===== EXCERPTED DATA
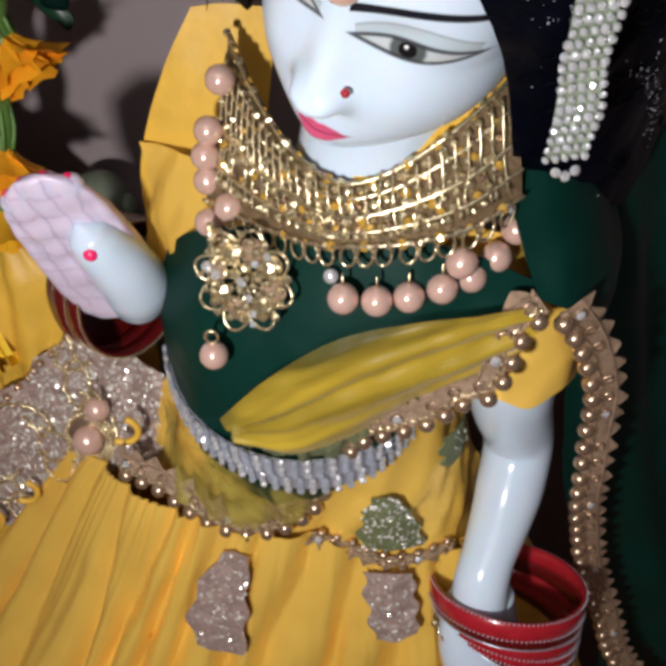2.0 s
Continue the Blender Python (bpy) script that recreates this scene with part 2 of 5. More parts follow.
def smooth_line(points, n):
    """n points along a rounded line through the given ones."""
    p = np.array(points, float)
    if len(p) == 2:
        return p[0] + (p[1] - p[0]) * np.linspace(0, 1, n)[:, None]
    d = np.r_[0, np.cumsum(np.sqrt(np.maximum((np.diff(p, axis=0) ** 2).sum(1), 1e-12)))]
    m = np.zeros_like(p)
    m[1:-1] = (p[2:] - p[:-2]) / (d[2:] - d[:-2])[:, None]
    m[0], m[-1] = (p[1] - p[0]) / (d[1] - d[0]), (p[-1] - p[-2]) / (d[-1] - d[-2])
    s = np.linspace(0, d[-1], n)
    k = np.clip(np.searchsorted(d, s, side="right") - 1, 0, len(p) - 2)
    h = (d[k + 1] - d[k])[:, None]
    t = ((s - d[k])[:, None]) / h
    return (2 * t**3 - 3 * t**2 + 1) * p[k] + (t**3 - 2 * t**2 + t) * h * m[k] + (-2 * t**3 + 3 * t**2) * p[k + 1] + (t**3 - t**2) * h * m[k + 1]


class Shape:
    """Vertices and faces gathered for one mesh."""

    def __init__(self):
        self.v, self.f, self.m, self.uv = [], [], [], {}

    def add(self, verts, faces, slot=0, uvs=None):
        k = len(self.v)
        self.v += [tuple(p) for p in verts]
        self.f += [tuple(i + k for i in f) for f in faces]
        self.m += [slot] * len(faces)
        if uvs is not None:
            for i, q in enumerate(uvs):
                self.uv[i + k] = tuple(q)
        return self

    def grid(self, g, slot=0, closed=False, uvs=None, flip=False):
        nv, nu = g.shape[:2]
        f = []
        for a in range(nv - 1):
            for b in range(nu if closed else nu - 1):
                q = (a * nu + b, a * nu + (b + 1) % nu, (a + 1) * nu + (b + 1) % nu, (a + 1) * nu + b)
                f.append(q[::-1] if flip else q)
        return self.add(g.reshape(-1, 3), f, slot, None if uvs is None else uvs.reshape(-1, 2))

    def sheet(self, g, thick=0.0006, slot=0):
        """A cloth of that thickness from a grid."""
        n = normals(g)
        self.grid(g + n * thick / 2, slot)
        self.grid(g - n * thick / 2, slot, flip=True)
        edge = np.concatenate([g[0, :-1], g[:-1, -1], g[-1, :0:-1], g[:0:-1, 0]])
        ne = np.concatenate([n[0, :-1], n[:-1, -1], n[-1, :0:-1], n[:0:-1, 0]])
        return self.grid(np.stack([edge - ne * thick / 2, edge + ne * thick / 2]), slot, closed=True)

    def tube(self, points, radii, seg=12, n=None, slot=0, flat=1.0):
        p = smooth_line(points, n or len(points) * 4)
        r = np.interp(np.linspace(0, 1, len(p)), np.linspace(0, 1, len(radii)), radii) if np.ndim(radii) else np.full(len(p), radii)
        t = np.gradient(p, axis=0)
        t /= np.linalg.norm(t, axis=1)[:, None]
        a = np.cross(t[0], (0.3, 0.2, 0.93))
        rings = []
        for i in range(len(p)):
            a = a - t[i] * (a @ t[i])
            a /= np.linalg.norm(a)
            b = np.cross(t[i], a)
            th = np.linspace(0, 2 * np.pi, seg, endpoint=False)[:, None]
            rings.append(p[i] + r[i] * (np.cos(th) * a + np.sin(th) * b * flat))
        g = np.array(rings)
        self.grid(g, slot, closed=True)
        k = len(self.v) - len(p) * seg
        self.f += [tuple(range(k + seg - 1, k - 1, -1)), tuple(range(k + (len(p) - 1) * seg, k + len(p) * seg))]
        self.m += [slot, slot]
        return self

    def ball(self, c, r, seg=14, rings=9, slot=0, axes=None):
        th, ph = np.linspace(0, 2 * np.pi, seg, endpoint=False), np.linspace(0.02, np.pi - 0.02, rings)
        g = np.stack([np.sin(ph)[:, None] * np.cos(th), np.sin(ph)[:, None] * np.sin(th), np.cos(ph)[:, None] * np.ones(seg)], -1) * np.array(r)
        if axes is not None:
            g = g @ np.array(axes)
        return self.grid(g + np.array(c), slot, closed=True, flip=True)

    def gem(self, c, r, normal, slot=0, tall=0.6, seg=8, spin=0.0):
        n = np.array(normal, float) / np.linalg.norm(normal)
        a = np.cross(n, (0.31, 0.2, 0.9))
        a /= np.linalg.norm(a)
        b = np.cross(n, a)
        th = np.linspace(0, 2 * np.pi, seg, endpoint=False)[:, None] + spin
        ring = np.cos(th) * a + np.sin(th) * b
        g = np.stack([c + ring * r * 0.8 - n * r * 0.3, c + ring * r, c + ring * r * 0.36 + n * r * tall])
        k = len(self.v)
        self.grid(g, slot, closed=True)
        self.f.append(tuple(range(k + 2 * seg, k + 3 * seg)))
        self.m.append(slot)
        return self

    def mesh(self, name, mats, smooth=True):
        me = bpy.data.meshes.new(name)
        me.from_pydata(self.v, [], self.f)
        for m in mats if isinstance(mats, (list, tuple)) else [mats]:
            me.materials.append(m)
        me.polygons.foreach_set("material_index", self.m)
        if smooth:
            me.polygons.foreach_set("use_smooth", [True] * len(me.polygons))
        if self.uv:
            lay = me.uv_layers.new(name="UVMap")
            for lp in me.loops:
                lay.data[lp.index].uv = self.uv.get(lp.vertex_index, (0.5, 0.5))
        me.update()
        return me


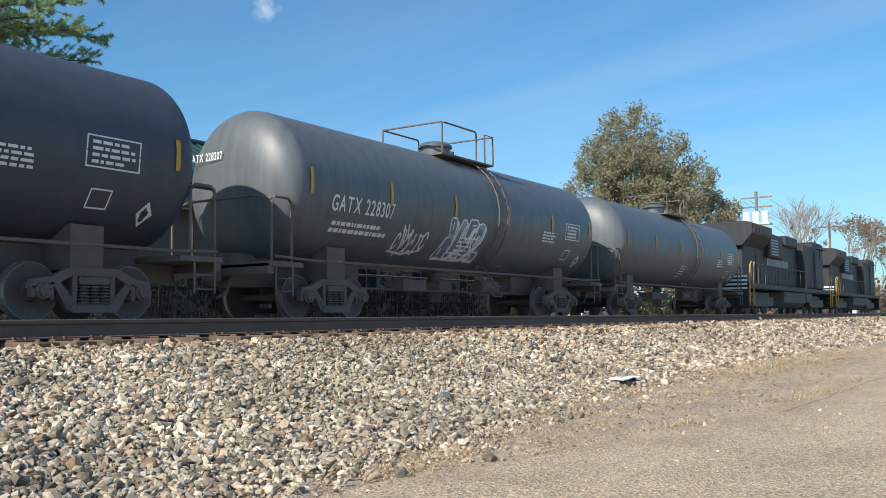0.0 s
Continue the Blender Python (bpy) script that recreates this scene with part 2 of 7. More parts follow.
class Build:
    """Collects vertices and faces for one mesh."""

    def __init__(self):
        self.v, self.f = [], []

    def add(self, verts, faces):
        o = len(self.v)
        self.v += [tuple(p) for p in verts]
        self.f += [tuple(o + i for i in f) for f in faces]
        return self

    def box(self, x0, x1, y0, y1, z0, z1, bev=0.0):
        if bev:
            b = min(bev, (x1 - x0) / 2.2, (y1 - y0) / 2.2, (z1 - z0) / 2.2)
            vs = []
            for sx in (0, 1):
                for sy in (0, 1):
                    for sz in (0, 1):
                        X, Y, Z = (x0, x1)[sx], (y0, y1)[sy], (z0, z1)[sz]
                        ix, iy, iz = (b, -b)[sx], (b, -b)[sy], (b, -b)[sz]
                        vs += [(X, Y + iy, Z + iz), (X + ix, Y, Z + iz), (X + ix, Y + iy, Z)]
            bm = bmesh.new()
            made = [bm.verts.new(p) for p in vs]
            bmesh.ops.convex_hull(bm, input=made)
            bm.verts.index_update()
            self.add([p.co for p in bm.verts], [[q.index for q in f.verts] for f in bm.faces])
            bm.free()
            return self
        return self.add([(x0, y0, z0), (x1, y0, z0), (x1, y1, z0), (x0, y1, z0), (x0, y0, z1), (x1, y0, z1), (x1, y1, z1), (x0, y1, z1)],
                        [(0, 3, 2, 1), (4, 5, 6, 7), (0, 1, 5, 4), (1, 2, 6, 5), (2, 3, 7, 6), (3, 0, 4, 7)])

    def tube(self, pts, r=0.018, n=6, caps=True):
        pts = [Vector(p) for p in pts]
        rings = []
        side = None
        for i, p in enumerate(pts):
            d = (pts[min(i + 1, len(pts) - 1)] - pts[max(i - 1, 0)]).normalized()
            if side is None or abs(side.dot(d)) > 0.9:
                side = d.orthogonal().normalized()
            side = (side - d * side.dot(d)).normalized()
            up = d.cross(side)
            rings.append([p + (side * math.cos(2 * math.pi * k / n) + up * math.sin(2 * math.pi * k / n)) * r for k in range(n)])
        faces = []
        for i in range(len(rings) - 1):
            for k in range(n):
                a, b = i * n + k, i * n + (k + 1) % n
                faces.append((a, b, b + n, a + n))
        if caps:
            faces.append(tuple(range(n))[::-1])
            faces.append(tuple(range((len(rings) - 1) * n, len(rings) * n)))
        return self.add([p for r_ in rings for p in r_], faces)

    def cyl(self, a, b, r, n=16):
        return self.tube([a, b], r, n)

    def lathe_x(self, prof, cy, cz, n=32, closed=True):
        """prof: (x, radius) along the x axis."""
        vs, fs = [], []
        for x, r in prof:
            vs += [(x, cy + r * math.sin(2 * math.pi * k / n), cz + r * math.cos(2 * math.pi * k / n)) for k in range(n)]
        for i in range(len(prof) - 1):
            for k in range(n):
                a, b = i * n + k, i * n + (k + 1) % n
                fs.append((a, a + n, b + n, b))
        if closed:
            fs.append(tuple(range(n)))
            fs.append(tuple(range((len(prof) - 1) * n, len(prof) * n))[::-1])
        return self.add(vs, fs)

    def lathe_y(self, prof, cx, cz, n=20):
        """prof: (y, radius) along the y axis."""
        vs, fs = [], []
        for y, r in prof:
            vs += [(cx + r * math.cos(2 * math.pi * k / n), y, cz + r * math.sin(2 * math.pi * k / n)) for k in range(n)]
        for i in range(len(prof) - 1):
            for k in range(n):
                a, b = i * n + k, i * n + (k + 1) % n
                fs.append((a, a + n, b + n, b))
        fs.append(tuple(range(n)))
        fs.append(tuple(range((len(prof) - 1) * n, len(prof) * n))[::-1])
        return self.add(vs, fs)

    def lathe_z(self, prof, cx, cy, n=20):
        vs, fs = [], []
        for z, r in prof:
            vs += [(cx + r * math.cos(2 * math.pi * k / n), cy + r * math.sin(2 * math.pi * k / n), z) for k in range(n)]
        for i in range(len(prof) - 1):
            for k in range(n):
                a, b = i * n + k, i * n + (k + 1) % n
                fs.append((a, b, b + n, a + n))
        fs.append(tuple(range(n))[::-1])
        fs.append(tuple(range((len(prof) - 1) * n, len(prof) * n)))
        return self.add(vs, fs)

    def extrude_y(self, poly, y0, y1):
        """poly: (x, z) outline, counter-clockwise seen from -y."""
        n = len(poly)
        vs = [(x, y0, z) for x, z in poly] + [(x, y1, z) for x, z in poly]
        fs = [tuple(range(n)), tuple(range(n, 2 * n))[::-1]]
        fs += [(i, i + n, (i + 1) % n + n, (i + 1) % n) for i in range(n)]
        return self.add(vs, fs)

    def extrude_x(self, poly, x0, x1, caps=True):
        """poly: (y, z) outline."""
        n = len(poly)
        vs = [(x0, y, z) for y, z in poly] + [(x1, y, z) for y, z in poly]
        fs = [(i, (i + 1) % n, (i + 1) % n + n, i + n) for i in range(n)]
        if caps:
            fs += [tuple(range(n))[::-1], tuple(range(n, 2 * n))]
        return self.add(vs, fs)

    def rings(self, levels, cap=True):
        """levels: (z, half length, half width): a body of stacked rectangles."""
        vs, fs = [], []
        for z, hl, hw in levels:
            vs += [(-hl, -hw, z), (hl, -hw, z), (hl, hw, z), (-hl, hw, z)]
        for i in range(len(levels) - 1):
            for k in range(4):
                a, b = 4 * i + k, 4 * i + (k + 1) % 4
                fs.append((a, b, b + 4, a + 4))
        if cap:
            fs.append((3, 2, 1, 0))
            e = 4 * (len(levels) - 1)
            fs.append((e, e + 1, e + 2, e + 3))
        return self.add(vs, fs)

    def mesh(self, name, mat, smooth=0.0):
        me = bpy.data.meshes.new(name)
        me.from_pydata(self.v, [], self.f)
        me.materials.append(mat)
        me.update()
        if smooth:
            me.shade_smooth()
            me.set_sharp_from_angle(angle=radians(smooth))
        return me


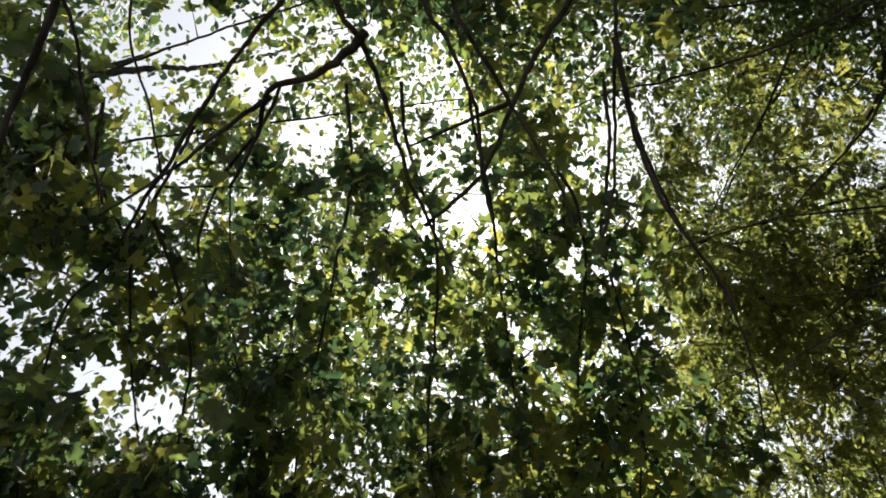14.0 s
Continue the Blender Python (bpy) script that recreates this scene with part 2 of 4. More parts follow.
==========
Reproduce only the lines from the beginning of the data through the line that contains "return self.add(g.reshape(-1, 3), f, slot, None", both included, and please drop the pictures.

2.0 s
Continue the Blender Python (bpy) script that recreates this scene with part 2 of 5. More parts follow.
def smooth_line(points, n):
    """n points along a rounded line through the given ones."""
    p = np.array(points, float)
    if len(p) == 2:
        return p[0] + (p[1] - p[0]) * np.linspace(0, 1, n)[:, None]
    d = np.r_[0, np.cumsum(np.sqrt(np.maximum((np.diff(p, axis=0) ** 2).sum(1), 1e-12)))]
    m = np.zeros_like(p)
    m[1:-1] = (p[2:] - p[:-2]) / (d[2:] - d[:-2])[:, None]
    m[0], m[-1] = (p[1] - p[0]) / (d[1] - d[0]), (p[-1] - p[-2]) / (d[-1] - d[-2])
    s = np.linspace(0, d[-1], n)
    k = np.clip(np.searchsorted(d, s, side="right") - 1, 0, len(p) - 2)
    h = (d[k + 1] - d[k])[:, None]
    t = ((s - d[k])[:, None]) / h
    return (2 * t**3 - 3 * t**2 + 1) * p[k] + (t**3 - 2 * t**2 + t) * h * m[k] + (-2 * t**3 + 3 * t**2) * p[k + 1] + (t**3 - t**2) * h * m[k + 1]


class Shape:
    """Vertices and faces gathered for one mesh."""

    def __init__(self):
        self.v, self.f, self.m, self.uv = [], [], [], {}

    def add(self, verts, faces, slot=0, uvs=None):
        k = len(self.v)
        self.v += [tuple(p) for p in verts]
        self.f += [tuple(i + k for i in f) for f in faces]
        self.m += [slot] * len(faces)
        if uvs is not None:
            for i, q in enumerate(uvs):
                self.uv[i + k] = tuple(q)
        return self

    def grid(self, g, slot=0, closed=False, uvs=None, flip=False):
        nv, nu = g.shape[:2]
        f = []
        for a in range(nv - 1):
            for b in range(nu if closed else nu - 1):
                q = (a * nu + b, a * nu + (b + 1) % nu, (a + 1) * nu + (b + 1) % nu, (a + 1) * nu + b)
                f.append(q[::-1] if flip else q)
        return self.add(g.reshape(-1, 3), f, slot, None if uvs is None else uvs.reshape(-1, 2))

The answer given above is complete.